Le matin du 09 mai 2007, alors qu’il s’apprêtait à quitter le domicile, je lui ai demandé de pouvoir communiquer avec mes parents via internet, seul moyen pour moi d’échapper à la solitude. Il a refusé et m’a poussée violemment contre le mur pour lui libérer le chemin. Je l’ai retenu et il m’a repoussée encore, j’ai chuté. Il m’a trainée en pyjama sur plusieurs mètres. La police n’étant pas loin du domicile, plusieurs agents ont entendu mes cris et sont intervenus. L’inspecteur de l’aide aux victimes m’a transférée vers le refuge pour femmes battues. 


Quelques jours après mon départ de la maison j’ai reçu l’ordre de quitter le territoire. Je voyais ma vie se briser à jamais car je ne pouvais pas retourner au Maroc avec un si grand échec sur les épaules, affronter les traditions, les tabous et la famille. L’office des étrangers ne voulait pas considérer ma situation et les circonstances dans lesquelles j’ai dû quitter la maison. 
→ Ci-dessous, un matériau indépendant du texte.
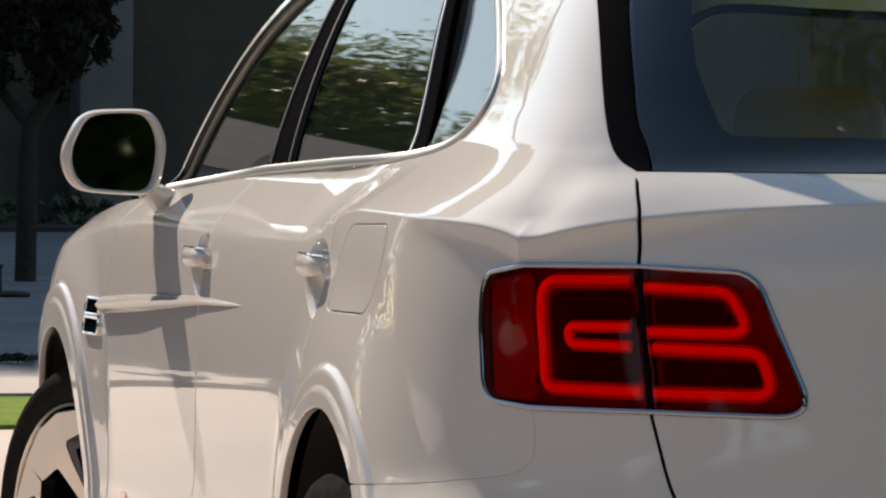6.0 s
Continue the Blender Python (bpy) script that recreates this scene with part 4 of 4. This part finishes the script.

Je suis restée un peu plus de 4 ans dans ce refuge, désespérée par la longueur des procédures, le manque de moyens, les regards des femmes me voyant toujours là année après année. La peur que mes démarches n’aboutissent à rien et que je sois expulsée d’un moment à l’autre. Je ne pouvais pas travailler car je n’avais ni titre de séjour, ni permis de travail. En octobre 2011 la situation s’est débloquée et l’office des étrangers m’a octroyé le titre de séjour sur base de l’art. 9 bis.

En février 2012, j’ai intégré mon appartement et j’ai travaillé pendant un an comme agent d’accueil.